I have been reading The New Yorker ($112/yr international) for almost a year now. I love the refreshing mix of serious world issues, cultural commentary, and comics. The issues arrive exactly a week late, so here is a small sampler from last week’s Talk of the Town section:
Picks from The New Yorker
Vive la France // Adam Gopnik takes the French presidential elections as an opportunity to rebut perspicaciously how Europe is seen from America: “the tone about all this is oddly punitive here, as though the E.U. had been the product of some Brussels bureaucrat’s utopian folly rather than a miracle of coexistence wrought by a handful of quiet visionaries after more than fifty years of catastrophe.”
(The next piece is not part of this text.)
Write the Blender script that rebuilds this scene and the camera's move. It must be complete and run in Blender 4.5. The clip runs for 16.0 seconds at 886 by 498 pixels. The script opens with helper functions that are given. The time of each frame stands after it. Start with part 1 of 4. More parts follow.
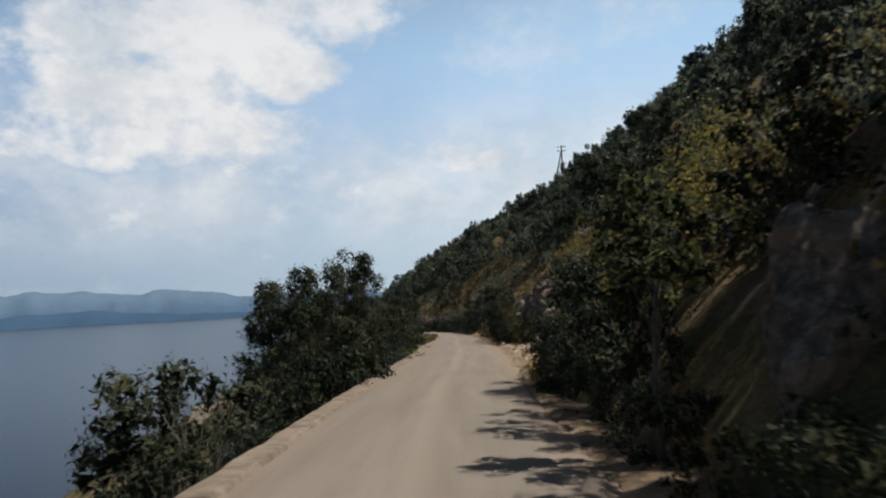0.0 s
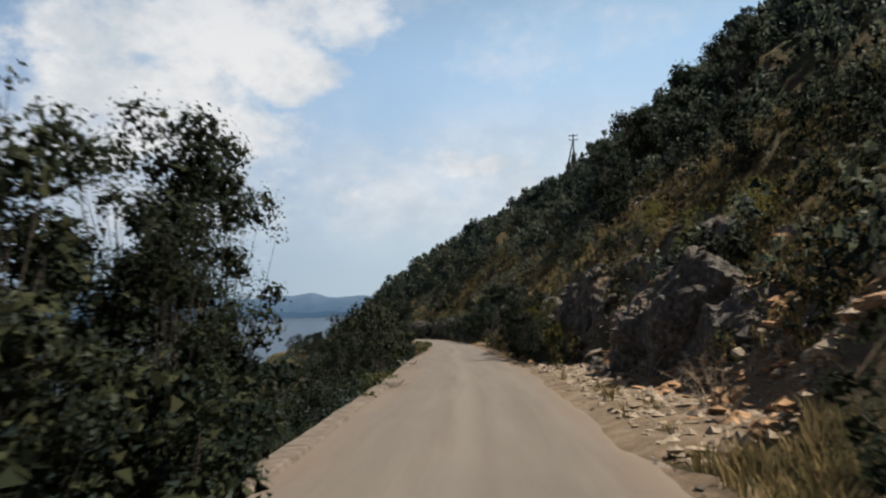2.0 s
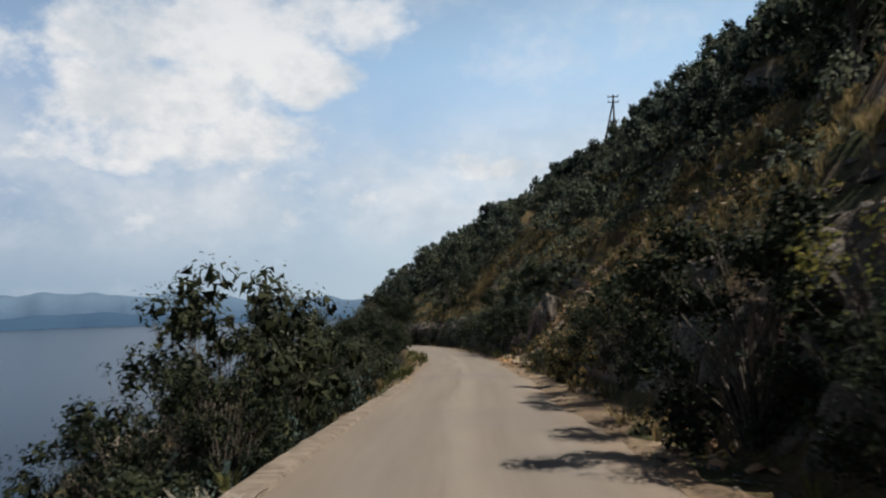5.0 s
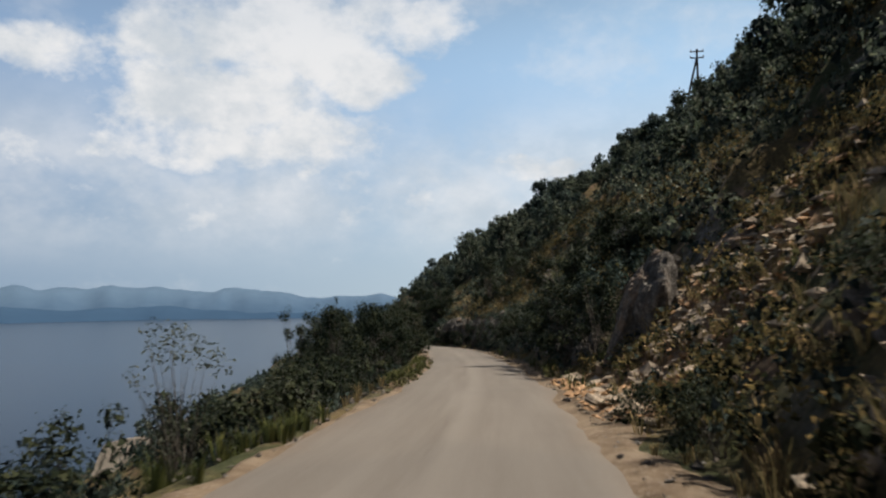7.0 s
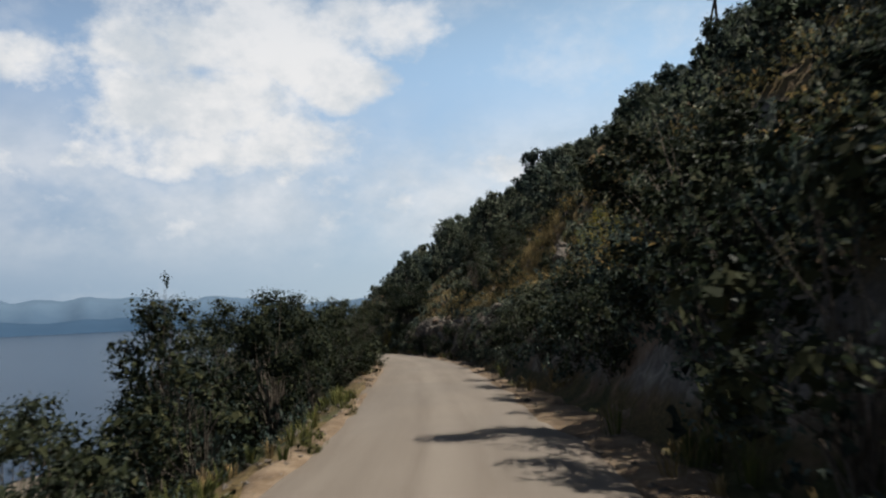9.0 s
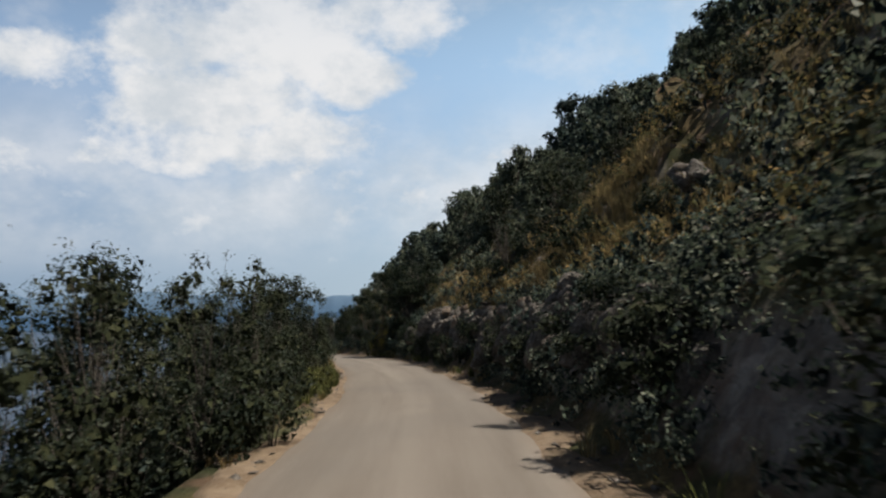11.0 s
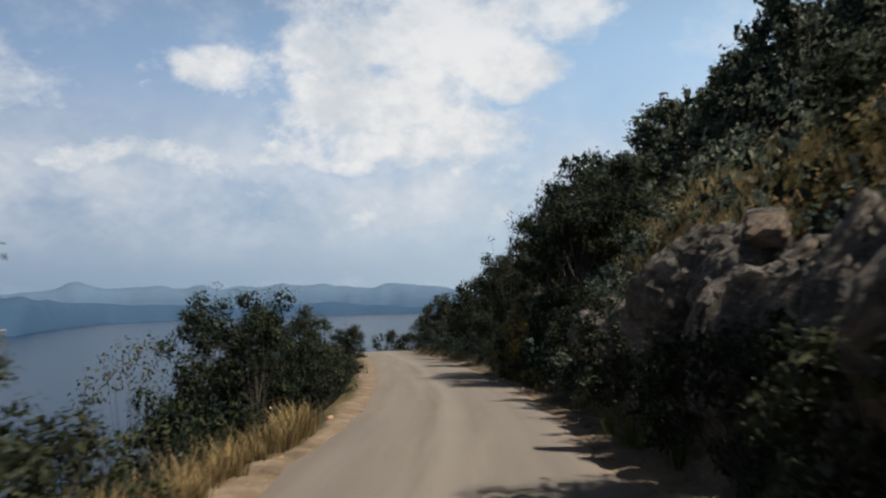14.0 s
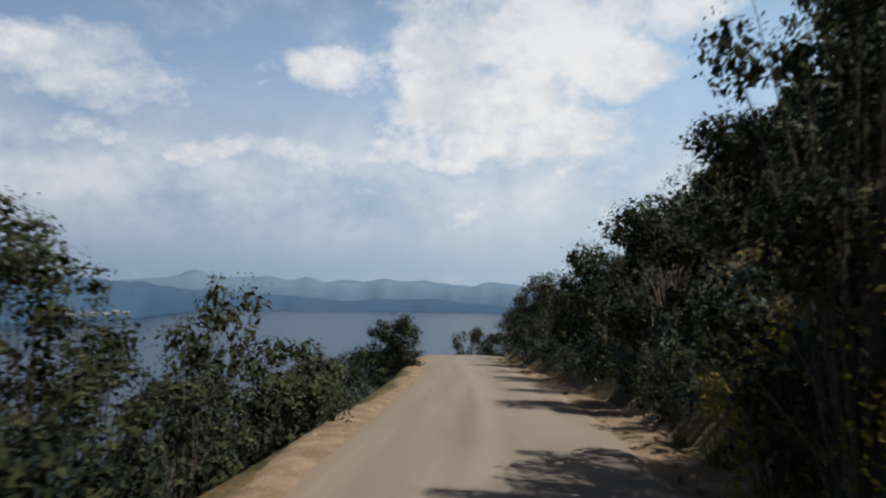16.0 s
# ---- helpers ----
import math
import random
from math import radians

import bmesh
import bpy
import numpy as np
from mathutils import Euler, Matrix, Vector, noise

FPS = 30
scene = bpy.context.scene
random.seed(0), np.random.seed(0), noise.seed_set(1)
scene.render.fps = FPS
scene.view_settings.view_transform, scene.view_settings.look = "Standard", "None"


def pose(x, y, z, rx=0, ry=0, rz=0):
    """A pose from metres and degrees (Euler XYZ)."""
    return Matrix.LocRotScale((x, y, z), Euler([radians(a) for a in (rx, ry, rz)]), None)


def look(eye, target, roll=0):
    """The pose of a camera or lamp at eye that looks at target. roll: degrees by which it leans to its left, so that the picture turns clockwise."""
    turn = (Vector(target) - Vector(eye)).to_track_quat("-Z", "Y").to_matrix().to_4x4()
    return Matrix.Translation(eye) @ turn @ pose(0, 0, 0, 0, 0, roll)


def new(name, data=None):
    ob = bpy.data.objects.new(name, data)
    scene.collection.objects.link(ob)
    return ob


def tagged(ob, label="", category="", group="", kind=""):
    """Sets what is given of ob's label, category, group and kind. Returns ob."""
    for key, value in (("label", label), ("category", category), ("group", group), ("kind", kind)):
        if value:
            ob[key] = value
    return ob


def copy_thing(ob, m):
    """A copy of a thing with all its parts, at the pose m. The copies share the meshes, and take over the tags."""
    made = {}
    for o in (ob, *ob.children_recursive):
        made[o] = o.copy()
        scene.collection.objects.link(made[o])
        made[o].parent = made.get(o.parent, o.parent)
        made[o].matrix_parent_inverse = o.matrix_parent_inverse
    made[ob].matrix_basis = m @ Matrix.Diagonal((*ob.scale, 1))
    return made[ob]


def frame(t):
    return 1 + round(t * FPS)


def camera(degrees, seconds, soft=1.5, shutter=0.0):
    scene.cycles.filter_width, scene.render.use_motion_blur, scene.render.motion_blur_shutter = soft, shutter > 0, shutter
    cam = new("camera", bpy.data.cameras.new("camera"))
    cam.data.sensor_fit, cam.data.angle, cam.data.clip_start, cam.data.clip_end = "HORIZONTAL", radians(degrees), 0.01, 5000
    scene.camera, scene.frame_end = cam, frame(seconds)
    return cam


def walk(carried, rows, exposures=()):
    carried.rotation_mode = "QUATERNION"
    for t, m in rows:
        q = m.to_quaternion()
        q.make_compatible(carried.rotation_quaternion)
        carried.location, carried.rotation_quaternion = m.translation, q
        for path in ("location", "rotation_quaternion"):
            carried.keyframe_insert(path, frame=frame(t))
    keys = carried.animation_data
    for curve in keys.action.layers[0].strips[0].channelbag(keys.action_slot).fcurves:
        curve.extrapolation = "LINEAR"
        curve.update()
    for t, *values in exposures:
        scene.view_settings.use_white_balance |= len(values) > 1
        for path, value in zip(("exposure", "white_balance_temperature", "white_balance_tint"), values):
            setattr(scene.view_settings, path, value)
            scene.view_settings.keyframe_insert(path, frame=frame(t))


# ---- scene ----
cam = camera(64.0, 16.0, soft=2.2, shutter=0.25)
PATH = [
    (0, (2.745, -3.506, 1.472), (2.606, -1.516, 1.615), -2.8),
    (0.5, (2.472, -0.178, 1.298), (2.308, 1.81, 1.446), -1.5),
    (1, (2.165, 3.183, 1.219), (1.998, 5.17, 1.375), -1.6),
    (1.5, (1.956, 6.574, 1.072), (1.811, 8.564, 1.209), -1.5),
    (2, (1.774, 9.846, 1.022), (1.644, 11.836, 1.181), -1.8),
    (2.5, (1.657, 13.208, 0.952), (1.561, 15.2, 1.108), -2.3),
    (3, (1.499, 16.78, 0.827), (1.413, 18.771, 0.987), -1.8),
    (3.5, (1.336, 20.363, 0.731), (1.276, 22.355, 0.902), -1.8),
    (4, (1.161, 23.935, 0.591), (1.081, 25.927, 0.755), -1.1),
    (4.5, (0.968, 27.447, 0.498), (0.848, 29.436, 0.663), -1.4),
    (7, (0.645, 46.247, -0.301), (0.319, 48.213, -0.13), -0.5),
    (7.5, (0.321, 49.965, -0.384), (0.002, 51.933, -0.216), -1.0),
    (8, (-0.053, 53.644, -0.461), (-0.355, 55.613, -0.284), -1.9),
    (8.5, (-0.494, 57.038, -0.579), (-0.767, 59.011, -0.401), -2.0),
    (11, (-3.011, 74.866, -0.953), (-3.325, 76.834, -0.791), -2.1),
    (11.5, (-3.57, 78.321, -1.02), (-3.955, 80.279, -0.88), -1.4),
    (12, (-4.395, 82.073, -1.171), (-4.869, 84.01, -1.018), -1.9),
    (12.5, (-5.132, 86.256, -1.295), (-5.659, 88.178, -1.126), -1.6),
    (13, (-6.075, 90.531, -1.499), (-6.681, 92.428, -1.314), -1.3),
    (13.5, (-7.068, 94.319, -1.663), (-7.734, 96.199, -1.512), -1.3),
    (14, (-8.194, 98.157, -1.79), (-8.938, 100.007, -1.632), -1.5),
    (14.5, (-9.426, 101.863, -1.915), (-10.233, 103.685, -1.744), -0.2),
    (15, (-10.783, 105.422, -2.079), (-11.666, 107.208, -1.907), -2.0),
    (15.5, (-12.471, 109.044, -2.303), (-13.397, 110.809, -2.14), -0.2),
    (16, (-13.795, 112.039, -2.399), (-14.796, 113.763, -2.241), 1.0),
]
walk(cam, [(t, look(eye, target, roll)) for t, eye, target, roll in PATH])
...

Food Groups // On a decidedly lighter note, Ben McGrath reports on a lost-edited-and-found nonsensical children’s book “The Hare and the Pineapple” that originally was about a rabbit and a tortoise an eggplant. The New Yorker shows time and again that you don’t need to be serious all the time to be taken seriously.
Opportunity
3 Years of Bootstrapping – Half a Million Dollars A Year Later - and 30×500, Redux // Amy Hoy’s “30×500” class sounds like a wonderful idea. Promising no-nonsense lessons, intensive tutoring, and the benefits of the alumni network, 30×500 sounds like a Y Combinator of bootstrapped startups. (Alas, this year I am trying my own way of finding what I want to do, or else I might have just joined.)
A Whole Other Country // Will Wilkinson on radically pivoting his career: “we overestimate the value of what we already have and so underestimate the upside of taking a chance, leaving something behind, and making a big change.” (via Ben Casnocha)
App of the Week
Brian Cox’s Wonders of the Universe // Chris Harris demoed this iPad app at Úll and blew everyone away with the intuitive user interaction, fluid transitions, and his charming ad-hoc presentation style. His team built an amazingly powerful iPad editor to live-edit the images and transitions – exactly what Bret Victor was getting at with direct-feedback IDEs in Inventing on Principle.